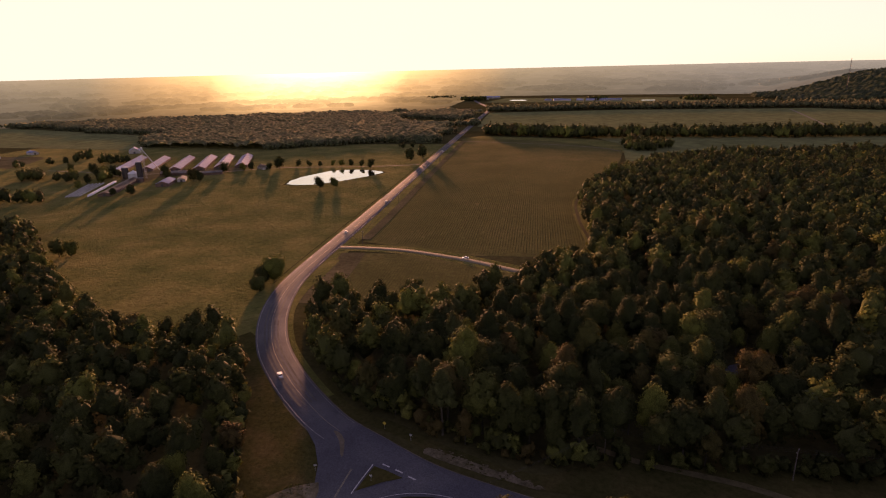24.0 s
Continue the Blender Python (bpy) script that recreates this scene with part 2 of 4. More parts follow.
M_rim = plain("wheel_rim", (0.5, 0.5, 0.5), 0.35, 0.8)
M_lamp_clear = plain("headlight_glass", (0.75, 0.75, 0.75), 0.15)
M_lamp_red = plain("tail_light_glass", (0.35, 0.02, 0.02), 0.2)
M_white_paint = plain("white_car_paint", (0.7, 0.7, 0.7), 0.5, 0.0, 0.3, wear=0.06)
M_dark_paint = plain("dark_car_paint", (0.03, 0.035, 0.05), 0.28, wear=0.1)
M_silver_paint = plain("silver_car_paint", (0.45, 0.46, 0.48), 0.32, 0.5, wear=0.06)
M_door = plain("dark_door", (0.05, 0.045, 0.04), 0.7)
M_tuft = two_scale("grass_tufts", (0.065, 0.075, 0.016), (0.09, 0.095, 0.022), (0.13, 0.105, 0.03), 0.03, 0.5, 0.95, 0, 0, 0.0)
for grassy, amount in ((M_pasture, 0.06), (M_meadow, 0.04), (M_crop_soil, 0.034), (M_crop, 0.034), (M_tuft, 0.1)):
    fuzzy(grassy, amount)
# the far woods' strong warm sheen makes up for missing haze glow
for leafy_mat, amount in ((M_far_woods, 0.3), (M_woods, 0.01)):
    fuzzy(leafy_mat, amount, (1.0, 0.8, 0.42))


def water():
    m, nt, b = material("pond_water", 0.02, 0, 1.0)
    b.inputs["Base Color"].default_value = (0.02, 0.022, 0.018, 1)
    b.inputs["Coat Weight"].default_value, b.inputs["Coat IOR"].default_value, b.inputs["Coat Roughness"].default_value = 1.0, 1.7, 0.02
    n = noise_node(nt, 0.5, 4, 0.6)
    bump_node(nt, b, n.outputs["Fac"], 0.03, 0.05)
    return m


M_water = water()

# ---- helpers for meshes ----


def ss(a, b, v):
    t = np.clip((np.asarray(v, float) - a) / (b - a), 0, 1)
    return t * t * (3 - 2 * t)


def land(x, y):
    """The height of the land."""
    x, y = np.asarray(x, float), np.asarray(y, float)
    z = -4.5 * (1 - ss(310, 405, y)) - 4 * ss(430, 620, y) + 6 * ss(120, 300, x) * (1 - ss(850, 1120, y))
    beyond = np.maximum((x - 900) * 0.6 + (y - 1850) * 0.8, (x - 1000) * 0.98 + (y - 1400) * 0.2)
    z = z + 76 * ss(-60, 650, beyond) * ss(560, 980, x) * (1 - ss(2700, 3500, np.hypot(x - 60, y - 160)))
    r = np.hypot(x - 60, y - 160)
    return z + 106 * np.clip((r - 2700) / 1900, 0, 1) ** 1.25 * (1 - 0.5 * ss(4650, 5600, r))


def mesh_from(name, verts, faces, mat, smooth=False):
    me = bpy.data.meshes.new(name)
    me.from_pydata([tuple(v) for v in verts], [], [tuple(f) for f in faces])
    me.materials.append(mat)
    if smooth:
        me.polygons.foreach_set("use_smooth", [True] * len(me.polygons))
    me.update()
    return me


def fast_mesh(name, verts, quads, tris, mat, tint=None, smooth=False, normals=None):
    """A large mesh straight from arrays of four- and three-cornered faces."""
    me = bpy.data.meshes.new(name)
    nq, ntr = len(quads), len(tris)
    me.vertices.add(len(verts))
    me.vertices.foreach_set("co", np.asarray(verts, np.float32).ravel())
    loops = np.concatenate([np.asarray(quads, np.int32).ravel(), np.asarray(tris, np.int32).ravel()])
    me.loops.add(len(loops))
    me.loops.foreach_set("vertex_index", loops)
    me.polygons.add(nq + ntr)
    starts = np.concatenate([np.arange(nq) * 4, nq * 4 + np.arange(ntr) * 3]).astype(np.int32)
    me.polygons.foreach_set("loop_start", starts)
    me.materials.append(mat)
    if tint is not None:
        me.attributes.new("tint", "FLOAT", "POINT").data.foreach_set("value", np.asarray(tint, np.float32))
    me.update(calc_edges=True)
    me.validate()
    me.polygons.foreach_set("use_smooth", np.full(nq + ntr, smooth or normals is not None))
    if normals is not None:
        me.normals_split_custom_set_from_vertices(normals)
    return me


def structure(name, me, label, category):
    return tagged(new(name, me), label, category, kind="structure")


def part(name, bm, mat, parent, label=""):
    """One mesh under a thing or under a part."""
    me = bpy.data.meshes.new(name)
    bm.to_mesh(me)
    bm.free()
    me.materials.append(mat)
    ob = new(name, me)
    ob.parent = parent
    if label:
        tagged(ob, label)
    return ob


def thing(name, m, label, category, group=""):
    ob = new(name)
    ob.empty_display_size = 0.5
    ob.matrix_world = m
    return tagged(ob, label, category, group)


def box(bm, x0, x1, y0, y1, z0, z1, bevel=0.0):
    made = bmesh.ops.create_cube(bm, size=1, matrix=Matrix.Translation(((x0 + x1) / 2, (y0 + y1) / 2, (z0 + z1) / 2)) @ Matrix.Diagonal((x1 - x0, y1 - y0, z1 - z0, 1)))
    if bevel:
        edges = list({e for v in made["verts"] for e in v.link_edges})
        bmesh.ops.bevel(bm, geom=edges, offset=bevel, segments=1, affect="EDGES")
    return bm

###

EXERCISE INSTRUCTIONS -
Replicate the material above verbatim; images stay out of the copy.

FINISHED TASK -
24.0 s
Continue the Blender Python (bpy) script that recreates this scene with part 2 of 4. More parts follow.
M_rim = plain("wheel_rim", (0.5, 0.5, 0.5), 0.35, 0.8)
M_lamp_clear = plain("headlight_glass", (0.75, 0.75, 0.75), 0.15)
M_lamp_red = plain("tail_light_glass", (0.35, 0.02, 0.02), 0.2)
M_white_paint = plain("white_car_paint", (0.7, 0.7, 0.7), 0.5, 0.0, 0.3, wear=0.06)
M_dark_paint = plain("dark_car_paint", (0.03, 0.035, 0.05), 0.28, wear=0.1)
M_silver_paint = plain("silver_car_paint", (0.45, 0.46, 0.48), 0.32, 0.5, wear=0.06)
M_door = plain("dark_door", (0.05, 0.045, 0.04), 0.7)
M_tuft = two_scale("grass_tufts", (0.065, 0.075, 0.016), (0.09, 0.095, 0.022), (0.13, 0.105, 0.03), 0.03, 0.5, 0.95, 0, 0, 0.0)
for grassy, amount in ((M_pasture, 0.06), (M_meadow, 0.04), (M_crop_soil, 0.034), (M_crop, 0.034), (M_tuft, 0.1)):
    fuzzy(grassy, amount)
# the far woods' strong warm sheen makes up for missing haze glow
for leafy_mat, amount in ((M_far_woods, 0.3), (M_woods, 0.01)):
    fuzzy(leafy_mat, amount, (1.0, 0.8, 0.42))


def water():
    m, nt, b = material("pond_water", 0.02, 0, 1.0)
    b.inputs["Base Color"].default_value = (0.02, 0.022, 0.018, 1)
    b.inputs["Coat Weight"].default_value, b.inputs["Coat IOR"].default_value, b.inputs["Coat Roughness"].default_value = 1.0, 1.7, 0.02
    n = noise_node(nt, 0.5, 4, 0.6)
    bump_node(nt, b, n.outputs["Fac"], 0.03, 0.05)
    return m


M_water = water()

# ---- helpers for meshes ----


def ss(a, b, v):
    t = np.clip((np.asarray(v, float) - a) / (b - a), 0, 1)
    return t * t * (3 - 2 * t)


def land(x, y):
    """The height of the land."""
    x, y = np.asarray(x, float), np.asarray(y, float)
    z = -4.5 * (1 - ss(310, 405, y)) - 4 * ss(430, 620, y) + 6 * ss(120, 300, x) * (1 - ss(850, 1120, y))
    beyond = np.maximum((x - 900) * 0.6 + (y - 1850) * 0.8, (x - 1000) * 0.98 + (y - 1400) * 0.2)
    z = z + 76 * ss(-60, 650, beyond) * ss(560, 980, x) * (1 - ss(2700, 3500, np.hypot(x - 60, y - 160)))
    r = np.hypot(x - 60, y - 160)
    return z + 106 * np.clip((r - 2700) / 1900, 0, 1) ** 1.25 * (1 - 0.5 * ss(4650, 5600, r))


def mesh_from(name, verts, faces, mat, smooth=False):
    me = bpy.data.meshes.new(name)
    me.from_pydata([tuple(v) for v in verts], [], [tuple(f) for f in faces])
    me.materials.append(mat)
    if smooth:
        me.polygons.foreach_set("use_smooth", [True] * len(me.polygons))
    me.update()
    return me


def fast_mesh(name, verts, quads, tris, mat, tint=None, smooth=False, normals=None):
    """A large mesh straight from arrays of four- and three-cornered faces."""
    me = bpy.data.meshes.new(name)
    nq, ntr = len(quads), len(tris)
    me.vertices.add(len(verts))
    me.vertices.foreach_set("co", np.asarray(verts, np.float32).ravel())
    loops = np.concatenate([np.asarray(quads, np.int32).ravel(), np.asarray(tris, np.int32).ravel()])
    me.loops.add(len(loops))
    me.loops.foreach_set("vertex_index", loops)
    me.polygons.add(nq + ntr)
    starts = np.concatenate([np.arange(nq) * 4, nq * 4 + np.arange(ntr) * 3]).astype(np.int32)
    me.polygons.foreach_set("loop_start", starts)
    me.materials.append(mat)
    if tint is not None:
        me.attributes.new("tint", "FLOAT", "POINT").data.foreach_set("value", np.asarray(tint, np.float32))
    me.update(calc_edges=True)
    me.validate()
    me.polygons.foreach_set("use_smooth", np.full(nq + ntr, smooth or normals is not None))
    if normals is not None:
        me.normals_split_custom_set_from_vertices(normals)
    return me


def structure(name, me, label, category):
    return tagged(new(name, me), label, category, kind="structure")


def part(name, bm, mat, parent, label=""):
    """One mesh under a thing or under a part."""
    me = bpy.data.meshes.new(name)
    bm.to_mesh(me)
    bm.free()
    me.materials.append(mat)
    ob = new(name, me)
    ob.parent = parent
    if label:
        tagged(ob, label)
    return ob


def thing(name, m, label, category, group=""):
    ob = new(name)
    ob.empty_display_size = 0.5
    ob.matrix_world = m
    return tagged(ob, label, category, group)


def box(bm, x0, x1, y0, y1, z0, z1, bevel=0.0):
    made = bmesh.ops.create_cube(bm, size=1, matrix=Matrix.Translation(((x0 + x1) / 2, (y0 + y1) / 2, (z0 + z1) / 2)) @ Matrix.Diagonal((x1 - x0, y1 - y0, z1 - z0, 1)))
    if bevel:
        edges = list({e for v in made["verts"] for e in v.link_edges})
        bmesh.ops.bevel(bm, geom=edges, offset=bevel, segments=1, affect="EDGES")
    return bm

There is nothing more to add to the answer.